他土生土长在新阳又当着班头吃着公饭,若不是赶上疫症在新阳城里自有着一群人在捧着他这位爷。
更何况实为县太爷远方族舅的杨师爷是黄四的便宜妹夫,若论起来他也勉强算得上县令大人的长辈。
依着景朝律法,为官者不得在监临的治所娶纳本地女子为妻作妾。
初次得授官职的雷县令一到任就由着文先生纳了黄四家的妹子为妾,为的就是即不违律又能拢住地头蛇的方便。
听到了黄四从疫营之中急跑来汇报的事情,文先生一下子来了精神,派个小子叫起了雷县令,直接将黄四引到了县令的房里。
强龙不压地头蛇的道理不管到哪儿,无论是平民百姓还是出世高人都是必须遵从的。
来自京城的玄清观名头不小又对着疫营中人有着救命之恩,广明道长等人查找失物的行动也很隐蔽,但架不住营中逾千名的患者都是新阳子民。

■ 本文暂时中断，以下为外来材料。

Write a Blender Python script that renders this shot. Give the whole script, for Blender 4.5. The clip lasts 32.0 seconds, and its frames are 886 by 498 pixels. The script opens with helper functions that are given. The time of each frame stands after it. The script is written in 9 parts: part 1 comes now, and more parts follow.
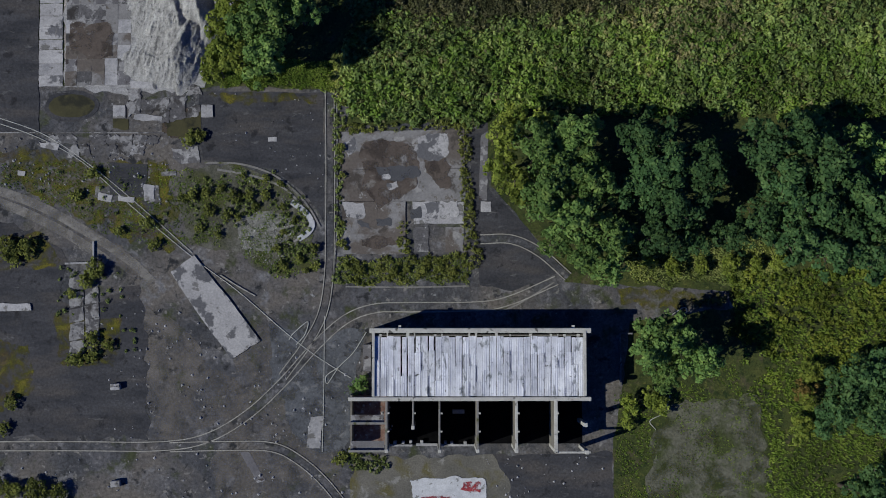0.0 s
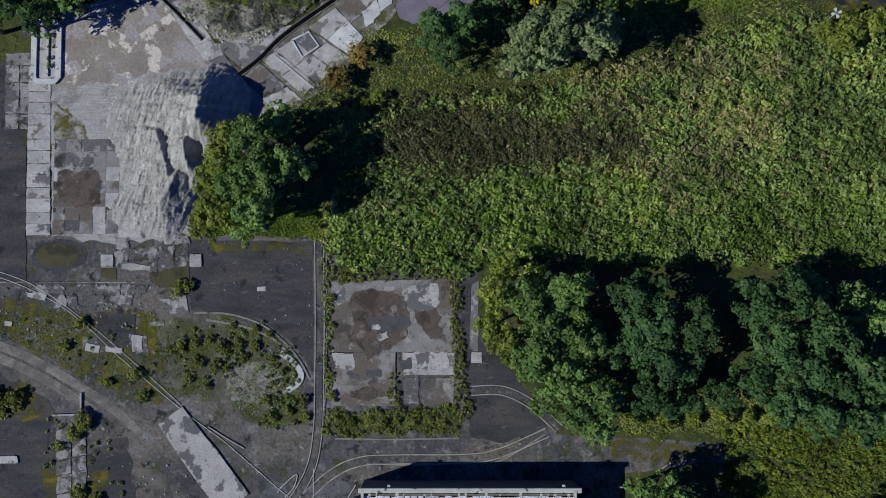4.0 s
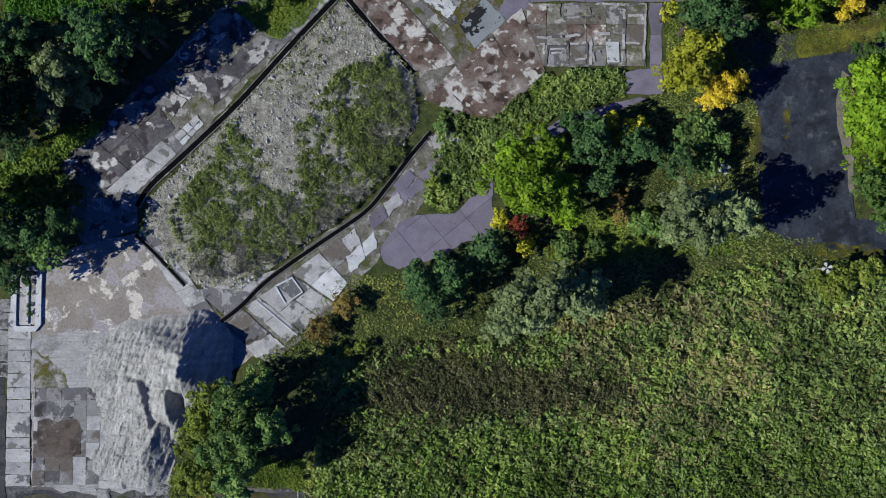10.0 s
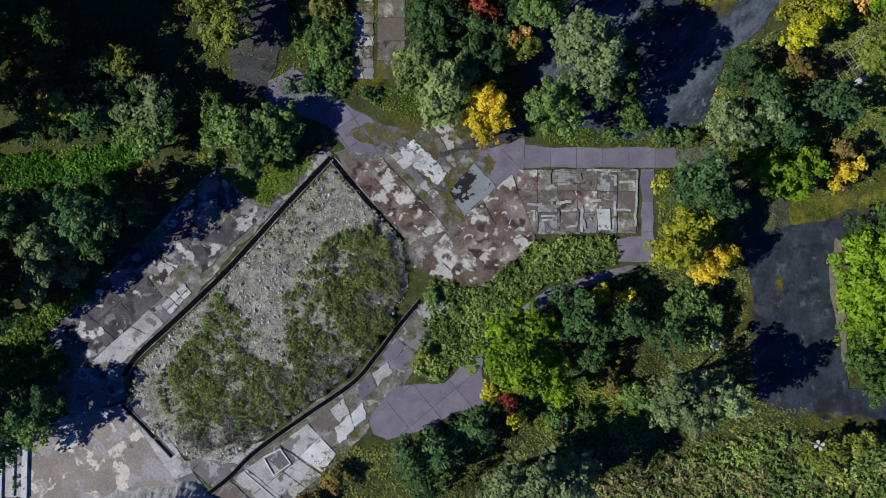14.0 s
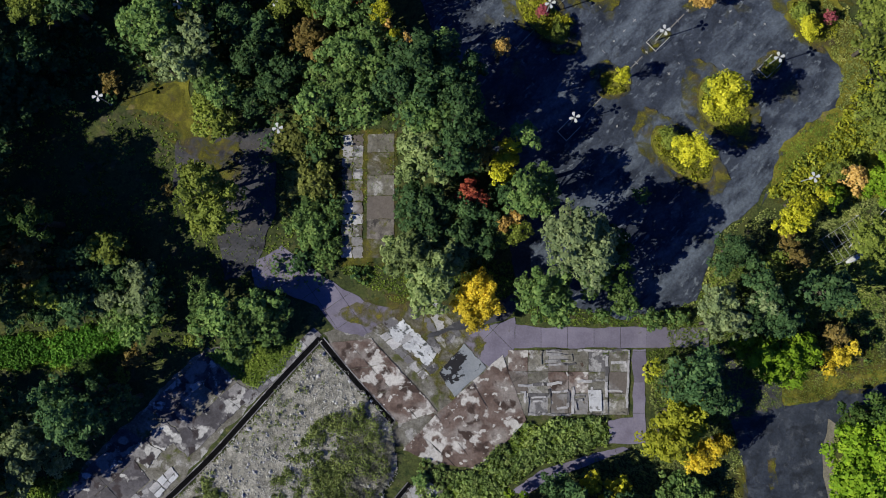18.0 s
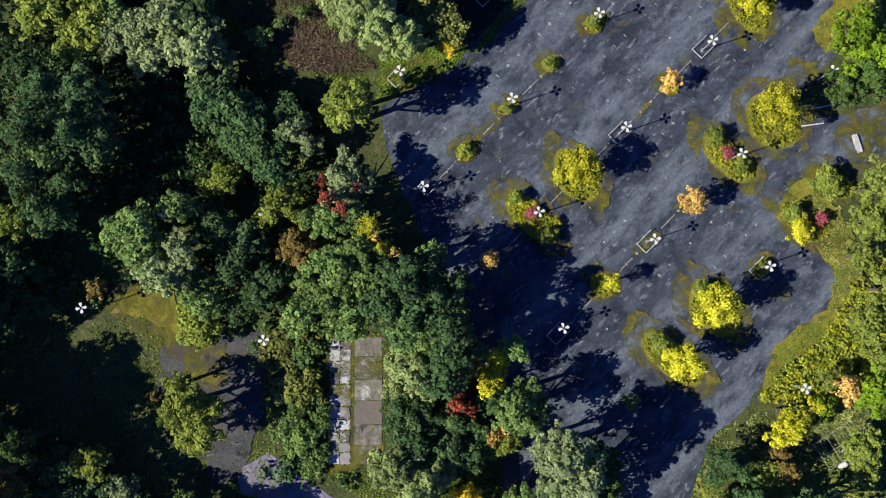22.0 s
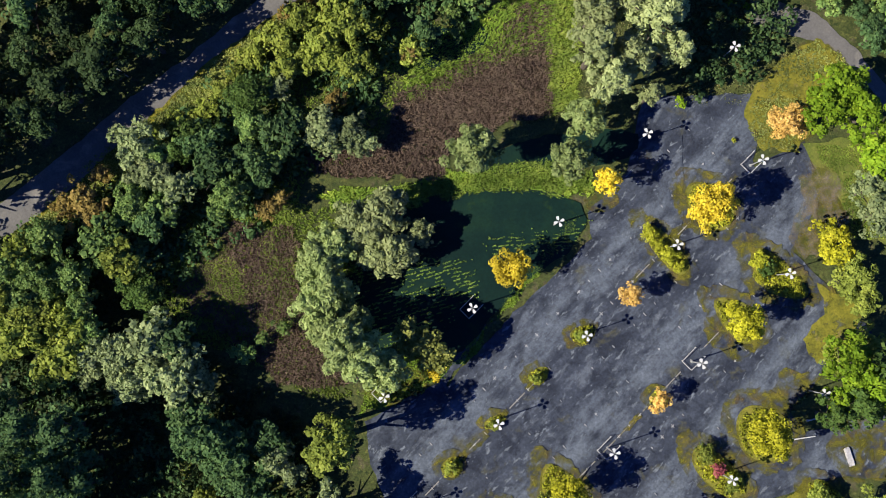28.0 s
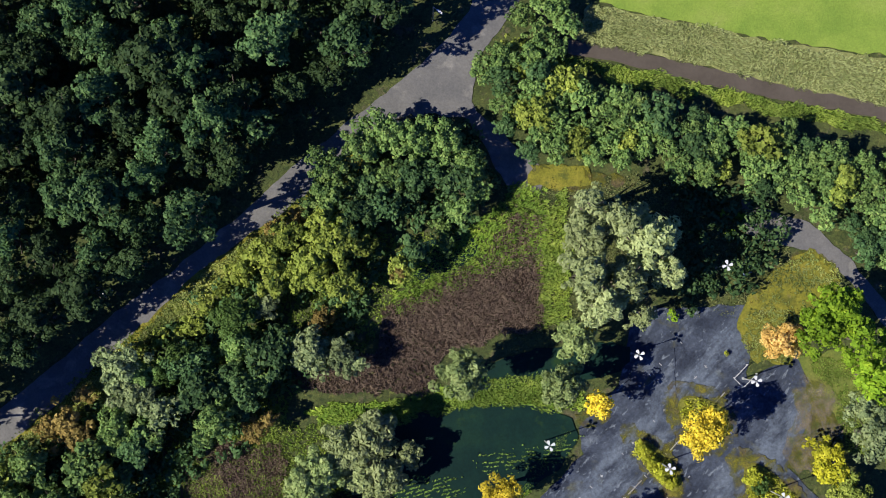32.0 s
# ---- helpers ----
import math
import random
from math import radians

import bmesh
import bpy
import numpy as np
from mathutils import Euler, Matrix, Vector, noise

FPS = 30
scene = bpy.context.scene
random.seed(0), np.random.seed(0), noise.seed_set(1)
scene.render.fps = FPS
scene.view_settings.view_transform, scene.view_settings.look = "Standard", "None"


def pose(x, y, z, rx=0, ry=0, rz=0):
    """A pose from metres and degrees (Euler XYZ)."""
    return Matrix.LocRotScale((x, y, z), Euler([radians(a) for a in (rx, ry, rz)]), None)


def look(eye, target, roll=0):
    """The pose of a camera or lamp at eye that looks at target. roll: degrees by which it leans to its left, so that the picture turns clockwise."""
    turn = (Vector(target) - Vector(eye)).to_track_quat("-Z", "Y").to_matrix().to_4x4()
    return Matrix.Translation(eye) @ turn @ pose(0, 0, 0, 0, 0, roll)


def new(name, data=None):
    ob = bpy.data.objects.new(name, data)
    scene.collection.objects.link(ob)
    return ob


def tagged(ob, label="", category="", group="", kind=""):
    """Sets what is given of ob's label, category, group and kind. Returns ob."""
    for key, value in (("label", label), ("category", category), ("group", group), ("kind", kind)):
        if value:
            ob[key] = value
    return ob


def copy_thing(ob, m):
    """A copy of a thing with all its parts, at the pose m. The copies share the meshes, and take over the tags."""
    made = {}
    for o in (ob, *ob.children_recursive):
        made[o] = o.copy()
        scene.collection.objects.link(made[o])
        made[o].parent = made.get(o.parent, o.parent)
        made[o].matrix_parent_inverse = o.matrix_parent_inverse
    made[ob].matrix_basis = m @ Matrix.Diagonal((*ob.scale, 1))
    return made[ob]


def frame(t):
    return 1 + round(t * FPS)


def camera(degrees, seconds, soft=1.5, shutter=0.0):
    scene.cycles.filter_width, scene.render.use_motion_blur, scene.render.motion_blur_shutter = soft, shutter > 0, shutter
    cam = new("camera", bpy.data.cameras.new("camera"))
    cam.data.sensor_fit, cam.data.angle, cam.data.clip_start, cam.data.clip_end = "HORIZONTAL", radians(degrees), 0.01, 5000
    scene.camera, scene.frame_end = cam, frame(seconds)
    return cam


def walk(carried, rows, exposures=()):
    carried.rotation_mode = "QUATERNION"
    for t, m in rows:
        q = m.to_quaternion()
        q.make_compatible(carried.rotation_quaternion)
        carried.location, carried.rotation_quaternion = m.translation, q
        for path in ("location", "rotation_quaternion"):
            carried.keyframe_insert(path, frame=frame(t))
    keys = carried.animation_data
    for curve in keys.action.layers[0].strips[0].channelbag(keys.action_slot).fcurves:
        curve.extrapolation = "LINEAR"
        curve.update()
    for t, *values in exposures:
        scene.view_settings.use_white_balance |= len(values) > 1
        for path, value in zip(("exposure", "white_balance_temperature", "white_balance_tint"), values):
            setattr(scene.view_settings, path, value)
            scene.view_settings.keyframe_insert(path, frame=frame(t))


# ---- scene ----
from mathutils.geometry import delaunay_2d_cdt

# ---- camera ----
cam = camera(47.2, 32.0, soft=1.0)
ROWS = [
    (0, 0.00, 0.00, 165.00, 3.20, -0.63, -0.00),
    (0.5, 0.21, 3.16, 165.00, 3.17, -0.62, 0.01),
    (1, 0.41, 6.29, 165.00, 3.15, -0.61, 0.03),
    (1.5, 0.61, 9.41, 165.00, 3.12, -0.60, 0.04),
    (2, 0.85, 12.56, 164.99, 3.10, -0.59, 0.05),
    (2.5, 1.06, 15.67, 164.99, 3.07, -0.58, 0.06),
    (3, 1.28, 18.79, 164.99, 3.05, -0.57, 0.08),
    (3.5, 1.54, 21.91, 164.99, 3.03, -0.56, 0.09),
    (5.5, 2.45, 34.90, 164.98, 2.96, -0.54, 0.13),
    (6, 2.70, 38.33, 164.98, 2.94, -0.53, 0.14),
    (6.5, 2.93, 41.75, 164.98, 2.93, -0.53, 0.14),
    (7, 3.13, 45.28, 164.98, 2.91, -0.52, 0.15),
    (7.5, 3.33, 48.76, 164.98, 2.90, -0.52, 0.16),
    (8, 3.52, 52.22, 164.97, 2.89, -0.52, 0.17),
    (8.5, 3.69, 55.67, 164.97, 2.88, -0.52, 0.17),
    (9, 3.85, 59.11, 164.97, 2.87, -0.52, 0.18),
    (9.5, 4.07, 62.55, 164.97, 2.86, -0.52, 0.19),
    (10, 4.21, 65.92, 164.97, 2.86, -0.52, 0.19),
    (10.5, 4.45, 69.38, 164.97, 2.85, -0.52, 0.20),
    (11, 4.65, 72.79, 164.96, 2.85, -0.52, 0.20),
    (11.5, 4.85, 76.24, 164.96, 2.84, -0.52, 0.20),
    (12, 5.03, 79.71, 164.96, 2.84, -0.52, 0.21),
    (12.5, 5.20, 83.16, 164.96, 2.84, -0.53, 0.21),
    (13, 5.39, 86.62, 164.96, 2.84, -0.53, 0.21),
    (13.5, 5.56, 90.08, 164.95, 2.84, -0.53, 0.22),
    (14, 5.75, 93.54, 164.95, 2.84, -0.54, 0.22),
    (14.5, 5.95, 97.03, 164.95, 2.84, -0.55, 0.22),
    (16.5, 6.62, 111.42, 164.94, 2.86, -0.58, 0.22),
    (17, 6.76, 115.17, 164.94, 2.87, -0.58, 0.22),
    (17.5, 6.93, 118.93, 164.94, 2.88, -0.59, 0.22),
    (18, 7.11, 122.81, 164.94, 2.89, -0.60, 0.22),
    (18.5, 7.28, 126.71, 164.93, 2.90, -0.61, 0.21),
    (19, 7.52, 130.71, 164.93, 2.91, -0.63, 0.21),
    (19.5, 7.70, 134.74, 164.93, 2.92, -0.64, 0.21),
    (20, 7.91, 138.85, 164.93, 2.94, -0.65, 0.20),
    (20.5, 8.05, 142.99, 164.93, 2.95, -0.66, 0.20),
    (21, 8.22, 147.20, 164.92, 2.97, -0.68, 0.20),
    (21.5, 8.39, 151.44, 164.92, 2.99, -0.69, 0.19),
    (22, 8.58, 155.69, 164.92, 3.00, -0.71, 0.19),
    (22.5, 8.80, 159.97, 164.92, 3.02, -0.72, 0.18),
    (23, 8.91, 164.28, 164.91, 3.04, -0.74, 0.17),
    (23.5, 9.08, 168.55, 164.91, 3.07, -0.76, 0.17),
    (24, 9.22, 172.74, 164.91, 3.09, -0.78, 0.16),
    (24.5, 9.36, 176.92, 164.91, 3.11, -0.79, 0.15),
    (25, 9.49, 181.06, 164.91, 3.14, -0.81, 0.14),
    (25.5, 9.58, 185.20, 164.90, 3.16, -0.83, 0.14),
    (27.5, 10.05, 201.81, 164.89, 3.28, -0.92, 0.10),
    (28, 10.11, 205.97, 164.89, 3.31, -0.94, 0.09),
    (28.5, 10.21, 210.20, 164.89, 3.34, -0.96, 0.08),
    (29, 10.32, 214.46, 164.89, 3.37, -0.99, 0.06),
    (29.5, 10.47, 218.67, 164.88, 3.41, -1.01, 0.05),
    (30, 10.60, 222.96, 164.88, 3.44, -1.04, 0.04),
    (30.5, 10.75, 227.23, 164.88, 3.48, -1.06, 0.03),
    (31, 10.88, 231.51, 164.88, 3.52, -1.09, 0.01),
    (31.5, 11.03, 235.81, 164.87, 3.55, -1.12, -0.00),
    (32, 11.18, 240.10, 164.87, 3.59, -1.15, -0.01),
]
walk(cam, [(t, pose(*row)) for t, *row in ROWS], exposures=[(0, -0.25, 6600, 2), (3, -0.18, 6600, 2), (6, 0.2, 6450, 2), (9, 0.25, 6500, 2), (13, 0.18, 6650, 3), (19, 0.42, 6900, 5), (22, 0.93, 7150, 7), (24, 1.04, 7500, 8), (29, 1.05, 7300, 8), (32, 1.0, 6900, 8)])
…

应着雷县令的要求,黄四把连夜赶来的原因重又再说了一遍。
“林菀娘刚带人去西前院提走两个说是病情有变的小丫头不久,和升昌的郭娘子立时偷偷寻人要给郭大掌柜送了信。小的正好要回家看看,就自告奋勇到郭家看看……”
起先没有扛住低价拾漏诱惑的郭娘子是个机灵的。
在营中众人还在议论着眼见已然痊愈的柳红与冬妮为何会发病时,郭娘子就想到了是柳红给她的盒子惹了祸。
只是药盒已在疫营之外。
郭大掌柜在第一批放归家中的患者中,夫妻话别时,郭娘子把东西塞进了丈夫的怀里。
明晃晃看着就值钱的物什儿,即便用误收抵赖,不免还是会背上了收脏的名声。
若再细究了郭娘子明知那盒子可能是玄清观之物还起了贪心,更会让郭家及和升昌有了因财失义之嫌。
更何况,送信的黄四一直在旁探头探脑地盯着。
无利不起早的黄班头若是看着是送信到普通人家,哪里会在大雨天自告奋勇?
自知难以瞒天过海的郭大掌柜索性光棍地自认倒霉,将失物就手缴纳给了代表着官府的黄四,还添了几个暖身的酒钱。